ROMA, venerdì, 1 giugno 2012 (ZENIT.org).- Mercoledì 30 maggio si è svolta al VII Incontro mondiale delle Famiglie una tavola rotonda dedicata al rapporto tra la famiglia e i moderni mezzi di comunicazione sociale.

Un pubblico variegato, nella grande sala delle riunioni plenarie del Mico, coinvolto in un evento di comunicazione multimediale e interattiva condotto dal giornalista di TV2000 Fabio Bolzetta, sul tema “Famiglia e comunicazione globale, il bisogno di un cambio di rapporto”.

Insieme agli interventi dei relatori, numerose le testimonianze e le domande dal pubblico: alcuni video hanno contrassegnato i passaggi tematici e molti stimoli sono giunti anche dalla “rete” internet di Facebook e Twitter.

Così si è costruito un significativo tempo di riflessione e di confronto sui grandi temi che la comunicazione globale e l’utilizzo degli strumenti tecnologici comportano per la vita delle persone e delle famiglie.

Quali i maggiori problemi di educazione e di comunicazione con i giovani? Come regolare l’utilizzo di tutti i mezzi di connessione ormai a portata di molti e dei più giovani? «Agli eterogenei media della comunicazione dobbiamo chiedere umiltà e realismo, perché spesso ci trasmettono una realtà falsata», ha detto Josè Luis Restan, esperto di informazione e direttore di trasmissioni radiofoniche e multimediali.
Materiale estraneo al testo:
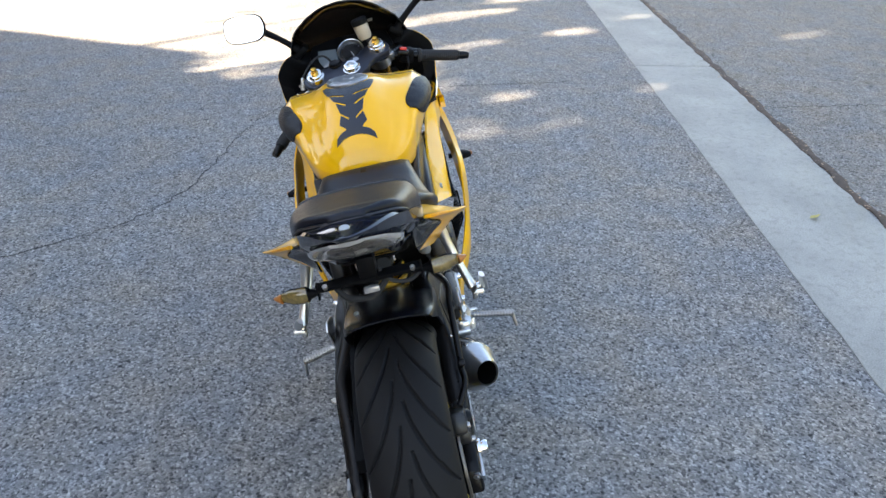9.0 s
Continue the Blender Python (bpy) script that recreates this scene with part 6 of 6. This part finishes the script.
for sgn in (1, -1):
    ind = new("rear_indicator")
    ind.parent = bike
    c = Vector((-0.056, sgn * 0.136, 0.780))
    bm = bmesh.new()
    rows = []
    for f, ry, rz in ((-0.036, 0.006, 0.006), (-0.024, 0.009, 0.010), (-0.018, 0.013, 0.016)):
        rows.append([c + Vector((0.004 + ry * math.cos(a), sgn * f, rz * math.sin(a))) for a in (2 * math.pi * k / 12 for k in range(12))])
    rows.append([c + Vector((0.012 + 0.008 * math.cos(a), sgn * 0.012, 0.015 * math.sin(a))) for a in (2 * math.pi * k / 12 for k in range(12))])
    rows.append([c + Vector((0.016 + 0.004 * math.cos(a), sgn * 0.034, 0.007 * math.sin(a))) for a in (2 * math.pi * k / 12 for k in range(12))])
    vs = sheet(bm, rows, close_v=True)
    bm.faces.new(vs[0])
    bm.faces.new(vs[-1])
    part("housing", bm, BLACK_MATT, ind)
    bm = bmesh.new()
    rows = []
    for f, rx, rz, ox in ((-0.018, 0.012, 0.0155, 0.003), (-0.004, 0.012, 0.0165, 0.003), (0.014, 0.010, 0.0150, 0.006), (0.030, 0.006, 0.0100, 0.011), (0.040, 0.002, 0.004, 0.015)):
        rows.append([c + Vector((ox - abs(rx * math.cos(a)) if math.cos(a) < 0 else ox + 0.3 * rx * math.cos(a), sgn * f, rz * math.sin(a))) for a in (2 * math.pi * k / 14 for k in range(14))])
    vs = sheet(bm, rows, close_v=True)
    bm.faces.new(vs[0])
    bm.faces.new(vs[-1])
    lens = part("lens", bm, LENS_AMBER, ind, "yellowed clear indicator lens")
    bm = bmesh.new()
    tube(bm, [c + Vector((0.0085, sgn * 0.030, 0)), c + Vector((0.011, sgn * 0.036, 0)), c + Vector((0.016, sgn * 0.047, 0))], [0.0100, 0.0078, 0.002], 12, 3)
    part("amber_tip", bm, AMBER_DULL, lens, "amber outer tip")
    # front indicators on the lower cowl
    fi = new("front_indicator")
    fi.parent = bike
    c = Vector((1.075, sgn * 0.225, 0.545))
    bm = bmesh.new()
    rows = []
    for f, rx, rz in ((0.0, 0.010, 0.008), (0.018, 0.010, 0.008), (0.024, 0.026, 0.013), (0.045, 0.026, 0.013), (0.070, 0.014, 0.007)):
        rows.append([c + Vector((rx * math.cos(a) - 0.4 * max(0, f - 0.02), sgn * f, rz * math.sin(a))) for a in (2 * math.pi * k / 12 for k in range(12))])
    vs = sheet(bm, rows, close_v=True)
    bm.faces.new(vs[0])
    bm.faces.new(vs[-1])
    part("housing", bm, BLACK_MATT, fi)
    bm = bmesh.new()
    block(bm, 0.016, 0.010, 0.012, Matrix.Translation(c + Vector((-0.008, sgn * 0.070, 0))), 0.003)
    part("lens", bm, AMBER_DULL, fi)
    # bolts
    bolt("fairing_bolt", (0.716, sgn * upper_y(0.716, 0.604), 0.604), (0, sgn, 0), 0.008, 0.003, STEEL, bike)
    if sgn > 0:
        bolt("fairing_bolt", (0.595, sgn * 0.175, 0.363), (0, sgn, 0), 0.009, 0.003, STEEL, bike)
    if sgn > 0:
        bolt("frame_bolt", (0.578, 0.150, 0.673), (0, 1, 0), 0.0085, 0.006, STEEL, bike)
        bolt("frame_bolt", (0.492, 0.136, 0.618), (0, 1, 0), 0.0085, 0.008, STEEL, bike)
        bolt("engine_bolt", (0.670, 0.130, 0.502), (0, 1, 0), 0.009, 0.008, STEEL, bike)
    else:
        bolt("frame_bolt", (0.578, -0.120, 0.650), (0, -1, 0), 0.0085, 0.008, CHROME, bike)
        bolt("frame_bolt", (0.494, -0.122, 0.584), (0, -1, 0), 0.0085, 0.010, CHROME, bike)
    bm = bmesh.new()
    lathe(bm, [(0.009, 0.002), (0.011, 0.010), (0.016, 0.010), (0.019, 0.006), (0.019, -0.01)], 24, Matrix.Translation((0.540, sgn * 0.149, 0.410)) @ Matrix.Rotation(radians(-90 * sgn), 4, "X"))
    part("pivot_nut", bm, STEEL, bike, "silver swingarm pivot nut")
    bm = bmesh.new()
    lathe(bm, [(0.0, 0.0005), (0.012, 0.0005), (0.014, 0.002), (0.015, -0.004)], 20, Matrix.Translation((0.612, sgn * 0.1585, 0.548)) @ Matrix.Rotation(radians(-90 * sgn), 4, "X"))
    part("frame_plug", bm, RUBBER, bike)

# ---------------------------------------------------------------- what throws the shade: the house behind and its trees
FALL = Vector((-sun_dir.x, -sun_dir.y)) / sun_dir.z      # how far a shadow runs for each metre of height
EAVE = 4.5
house = tagged(new("house"), "stucco house with a low shingle roof standing behind the garden wall", "house")
shade = [(-9.6, -4.9), (-4.75, 1.25), (-4.36, 1.01), (-3.95, 1.42), (-3.74, 1.64), (-3.42, 1.84), (-3.05, 1.93), (-2.75, 2.06), (-1.9, 2.85), (0.05, 4.75), (1.25, 3.36), (1.50, 3.03), (1.70, 2.70), (3.2, 1.6), (10.5, -3.1), (6.2, -8.6), (-5.4, -9.2)]
plan = [Vector(p) - FALL * EAVE for p in shade]
mid = sum(plan, Vector((0, 0))) / len(plan)
bm = bmesh.new()
lo = [bm.verts.new((p.x, p.y, EAVE)) for p in plan]
hi = [bm.verts.new((p.x - FALL.x * 0.18, p.y - FALL.y * 0.18, EAVE + 0.18)) for p in plan]
bm.faces.new(lo[::-1])
bm.faces.new(hi)
for i in range(len(plan)):
    j = (i + 1) % len(plan)
    bm.faces.new((lo[i], lo[j], hi[j], hi[i]))
part("roof", bm, SHINGLE, house, "brown shingle roof", smooth=False)
bm = bmesh.new()
inset = [mid + (p - mid) * 0.88 for p in plan]
lo = [bm.verts.new((p.x, p.y, 0.0)) for p in inset]
hi = [bm.verts.new((p.x, p.y, EAVE - 0.004)) for p in inset]
for i in range(len(plan)):
    j = (i + 1) % len(plan)
    bm.faces.new((lo[i], lo[j], hi[j], hi[i]))
part("wall", bm, STUCCO, house, "tan stucco wall", smooth=False)

# sunny gaps in the crowns, as they fall on the ground: centre, half length, half width, turn in degrees
STREET_GAPS = [(1.66, 3.12, 0.42, 0.085, -18), (1.74, 2.95, 0.22, 0.12, -18), (-1.0, 6.21, 0.38, 0.13, -40), (-0.55, 5.89, 0.44, 0.21, -50), (-0.08, 5.42, 0.38, 0.15, -53), (0.24, 5.2, 0.5, 0.19, -53), (0.62, 4.83, 0.46, 0.19, -58), (0.95, 4.51, 0.52, 0.22, -60), (1.28, 4.20, 0.55, 0.22, -60), (0.87, 4.05, 0.26, 0.11, -45), (1.30, 3.81, 0.38, 0.18, -70), (1.48, 3.4, 0.28, 0.12, -67), (-0.2, 4.76, 0.17, 0.1, -50), (1.58, 3.92, 0.3, 0.16, -75), (1.92, 3.58, 0.36, 0.17, -60), (2.4, 3.15, 0.6, 0.2, -40), (1.52, 5.32, 0.35, 0.07, -50)]
DRIVE_GAPS = [(-4.35, 1.5, 0.4, 0.2, 125), (-4.05, 1.76, 0.30, 0.07, 125), (-4.18, 2.28, 0.34, 0.09, 122), (-3.80, 2.32, 0.26, 0.07, 122), (-3.56, 2.51, 0.27, 0.08, 122), (-3.22, 2.16, 0.24, 0.09, 120), (-3.28, 2.52, 0.26, 0.065, 120), (-2.51, 2.67, 0.09, 0.05, 118), (-3.12, 3.1, 0.18, 0.085, 118), (-2.49, 3.18, 0.08, 0.045, 118), (-4.12, 2.86, 0.42, 0.13, 118), (-3.46, 2.30, 0.36, 0.12, 120), (-3.92, 2.58, 0.45, 0.13, 120), (-4.6, 2.6, 0.5, 0.14, 116), (-3.0, 2.34, 0.2, 0.07, 120), (-4.55, 1.95, 0.6, 0.16, 115), (-5.0, 2.2, 0.9, 0.34, 110), (-4.45, 3.2, 0.5, 0.12, 115), (-5.6, 3.4, 0.8, 0.2, 110), (-5.4, 1.4, 0.9, 0.6, 50)]
FAR_GAPS = [(-6.6, 1.5, 1.4, 1.0, 60), (-4.75, 4.3, 0.3, 0.1, 105), (-6.3, 4.4, 0.5, 0.14, 105), (-4.1, 6.1, 0.25, 0.09, 100), (-7.5, 3.0, 1.2, 0.5, 100), (-4.0, 1.75, 0.3, 0.1, 100), (-3.0, 4.0, 0.14, 0.05, 105), (-5.2, 5.2, 0.3, 0.08, 105), (-8.5, 1.0, 2.5, 1.5, 90), (-9.0, -2.0, 4.0, 1.5, 60)]
GAPS = STREET_GAPS + DRIVE_GAPS + FAR_GAPS
GAPS = [(x, y, a, b, math.cos(radians(t)), math.sin(radians(t))) for x, y, a, b, t in GAPS]


def in_gap(x, y, grow=0.0):
    ragged = (1.02 if x > -1.6 else 1.06) + 1.1 * noise.noise(Vector((x * 6.0, y * 6.0, 3.0))) + 0.9 * noise.noise(Vector((x * 13.0, y * 13.0, 7.0)))
    for cx, cy, a, b, c, s in GAPS:
        u, v = (x - cx) * c + (y - cy) * s, -(x - cx) * s + (y - cy) * c
        if (u / (a + grow)) ** 2 + (v / (b + grow)) ** 2 < ragged:
            return True
    return False


def tree(trunk, top, crowns, leaves, seed, label):
    """A tapered trunk, limbs to each part of the crown, and many small leaves with gaps between them."""
    rnd = random.Random(seed)
    t = tagged(new("tree"), label, "tree", "shade trees")
    base = Vector((*trunk, 0.0))
    t.matrix_world = Matrix.Translation(base)
    bm = bmesh.new()
    tube(bm, [(0, 0, -0.1), (0.05, 0.04, top * 0.3), (-0.05, 0.1, top * 0.65), (0.05, 0.0, top)], [0.28, 0.22, 0.17, 0.10], 14, 5)
    part("trunk", bm, BARK, t)
    for c in crowns:
        bm = bmesh.new()
        q = Vector(c[:3]) - base
        st = Vector((0.0, 0.05, top * rnd.uniform(0.55, 0.9)))
        tube(bm, [st, st.lerp(q, 0.4) + Vector((0, 0, -0.3)), q], [0.10, 0.06, 0.02], 8, 4)
        part("limb", bm, BARK, t)
    co, fa = [], []
    total = sum(c[3] * c[4] * c[5] for c in crowns)
    for c in crowns:
        for _ in range(int(leaves * c[3] * c[4] * c[5] / total)):
            d = Vector((rnd.gauss(0, 1), rnd.gauss(0, 1), rnd.gauss(0, 1))).normalized() * rnd.random() ** 0.4
            p = Vector((c[0] + d.x * c[3], c[1] + d.y * c[4], c[2] + d.z * c[5]))
            g = Vector((p.x, p.y)) + FALL * p.z
            if (in_gap(g.x, g.y, 0.03 * rnd.random()) and rnd.random() > 0.05) or noise.noise(p * 1.1) > 0.6:
                continue
            u = Vector((rnd.gauss(0, 1), rnd.gauss(0, 1), rnd.gauss(0, 0.7))).normalized()
            v = u.orthogonal().normalized()
            ln, wd = rnd.uniform(0.07, 0.12), rnd.uniform(0.035, 0.055)
            k = len(co)
            p = p - base
            co += [p - u * ln, p + v * wd, p + u * ln, p - v * wd]
            fa.append((k, k + 1, k + 2, k + 3))
    me = bpy.data.meshes.new("crown")
    me.from_pydata([tuple(v) for v in co], [], fa)
    me.materials.append(LEAF)
    ob = new("crown", me)
    ob.parent = t
    return t


def lift_to(x, y, h):
    """Where a crown at height h stands to shade the ground at x, y."""
    return (x - FALL.x * h, y - FALL.y * h, h)


tree(tuple(lift_to(-1.5, 5.2, 9.0)[:2]), 7.5, [(*lift_to(-2.0, 4.0, 8.5), 1.9, 1.9, 1.4), (*lift_to(-0.2, 6.2, 9.5), 2.2, 2.0, 1.5), (*lift_to(-3.0, 6.4, 9.2), 2.0, 2.0, 1.5), (*lift_to(-1.2, 8.4, 9.0), 2.4, 2.0, 1.4)], 34000, 1, "broad leafy shade tree with gaps in its crown")
tree(tuple(lift_to(3.2, 6.0, 9.0)[:2]), 7.5, [(*lift_to(2.2, 5.2, 8.8), 2.0, 1.8, 1.3), (*lift_to(4.4, 4.0, 9.4), 2.2, 2.0, 1.5), (*lift_to(3.0, 7.6, 9.2), 2.2, 2.0, 1.5)], 21000, 2, "leafy shade tree beside the house")
tree(tuple(lift_to(-5.2, 4.6, 9.5)[:2]), 7.5, [(*lift_to(-4.4, 3.2, 8.8), 1.6, 1.5, 1.2), (*lift_to(-5.4, 5.0, 9.6), 1.9, 1.8, 1.4), (*lift_to(-6.6, 3.4, 9.0), 1.6, 1.4, 1.0), (*lift_to(-5.2, 7.4, 9.5), 2.4, 2.0, 1.4)], 21000, 3, "thin-crowned shade tree at the bend of the drive")


def hedge(name, label, a, b, height, depth, leaves, seed, leaf=0.22, material=SHRUB):
    """A long bank of leaves between two points."""
    rnd = random.Random(seed)
    a, b = Vector(a), Vector(b)
    d = (b - a)
    side = Vector((-d.y, d.x)).normalized()
    co, fa = [], []
    for _ in range(leaves):
        f, h = rnd.random(), rnd.random()
        bulge = 0.75 + 0.5 * noise.noise(Vector((f * d.length * 0.5, seed, 0)))
        p2 = a + d * f + side * depth * rnd.uniform(-1, 1) * bulge
        p = Vector((p2.x, p2.y, 0.05 + height * bulge * h))
        u = Vector((rnd.gauss(0, 1), rnd.gauss(0, 1), rnd.gauss(0, 0.7))).normalized()
        v = u.orthogonal().normalized()
        ln = rnd.uniform(0.10, leaf)
        k = len(co)
        co += [p - u * ln, p + v * ln * 0.5, p + u * ln, p - v * ln * 0.5]
        fa.append((k, k + 1, k + 2, k + 3))
    me = bpy.data.meshes.new(name)
    me.from_pydata([tuple(v) for v in co], [], fa)
    me.materials.append(material)
    return tagged(new(name, me), label, "hedge", kind="stuff")


# banks out of direct view, added to fill reflections and screen sky light
hedge("hedge", "tall green screen of shrubs added across the street, sunlight paled into its leaves", (-26, 22), (20, 9.5), 6.5, 1.2, 24000, 7, 0.30, SUNLIT_SHRUB)
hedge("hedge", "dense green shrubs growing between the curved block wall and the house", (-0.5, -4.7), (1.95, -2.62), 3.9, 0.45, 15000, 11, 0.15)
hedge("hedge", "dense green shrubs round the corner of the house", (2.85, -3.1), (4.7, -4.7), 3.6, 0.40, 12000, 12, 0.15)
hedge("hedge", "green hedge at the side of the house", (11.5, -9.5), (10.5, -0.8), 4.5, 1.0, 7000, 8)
hedge("hedge", "unseen tall dark shrubs added at the far end of the drive", (-12.5, -18), (-19, 6), 11.5, 1.6, 26000, 9, 0.34)
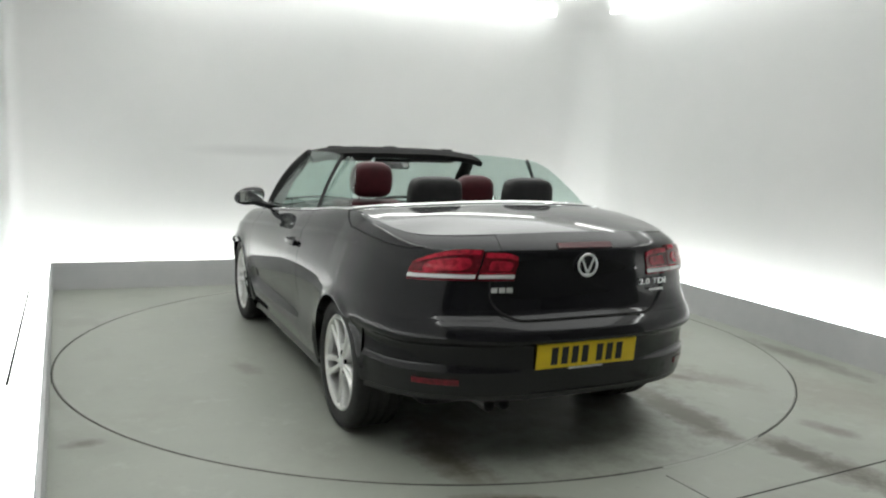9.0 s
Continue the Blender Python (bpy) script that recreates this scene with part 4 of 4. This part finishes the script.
def motions():
    disc, rows = [], []
    for k in range(33):
        t = k / 2
        a = heading(t)
        m = pose(0, 0, 0, 0, 0, a)
        disc.append((t, pose(HUB_X, HUB_Y, 0, 0, 0, a)))
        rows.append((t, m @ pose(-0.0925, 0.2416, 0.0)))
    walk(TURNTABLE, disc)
    walk(CAR, rows)


motions()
Non si deve lasciare ai media il compito educativo, che compete alla famiglia, pur nelle situazioni di debolezza e fragilità che spesso la connotano oggi. Alla famiglia rimane il compito di trasmettere il buon senso della vita, che non ci si può aspettare dalle più popolari e diffuse trasmissioni mediatiche.

Ci rendiamo conto che i media possono essere un supporto alla crescita dei figli - hanno concordato diversi intervenuti latinoamericani -, però vogliamo essere un soggetto vivo della comunicazione e diamo importanza al rapporto umano, alla condivisione in casa, con gli amici e all’esterno, perché il contatto virtuale non può sostituire quello personale.

«Usare i media come fattore di relazione e non di sola connessione: facebook crea “rete”, ma non comunità, a meno che le persone non decidano di fare comunità. Non fare del web un sostituto della testimonianza personale - ha sottolineato Norberto Gonzales Gaitano, docente di Opinione pubblica e di Etica della comunicazione - e tanto meno della catechesi; si possono selezionare fonti alternative sull’informazione religiosa, per non essere manipolati da visioni e informazioni parziali e scorrette». Il web può essere strumento aggregante per la famiglia e per la fede si trovano cose disparate, ma anche tante domande di ricerca e di senso.

Si tratta dunque di preparare genitori e figli a “decodificare i media” e le soluzioni classiche di come educare ai media in famiglia non funzionano più: i media ormai li abbiamo sempre in mano e ci consentono l’accesso alla “rete” in qualsiasi luogo.

Ai genitori manca il tempo per intervenire: è un dato di fatto dovuto ai ritmi frenetici del nostro vivere. Cosa fare? «Meno controllo, più governo - suggerisce Pier Cesare Rivoltella, docente di Didattica generale e Tecnologie dell'educazione -, dove il governo dice saggezza, equilibrio e serenità di rapporto, mentre il controllo evidenzia timore e inadeguatezza. La parola chiave è responsabilità».

La pedagogia del contratto emerge per costruire responsabilità e si costruisce col dialogo per avere un’esperienza educativa vera, in modo che i ragazzi capiscano di dover mettere in discussione quanto apprendono. La famiglia deve accettare ogni giorno la grande sfida e sottoporre i media a giudizio critico.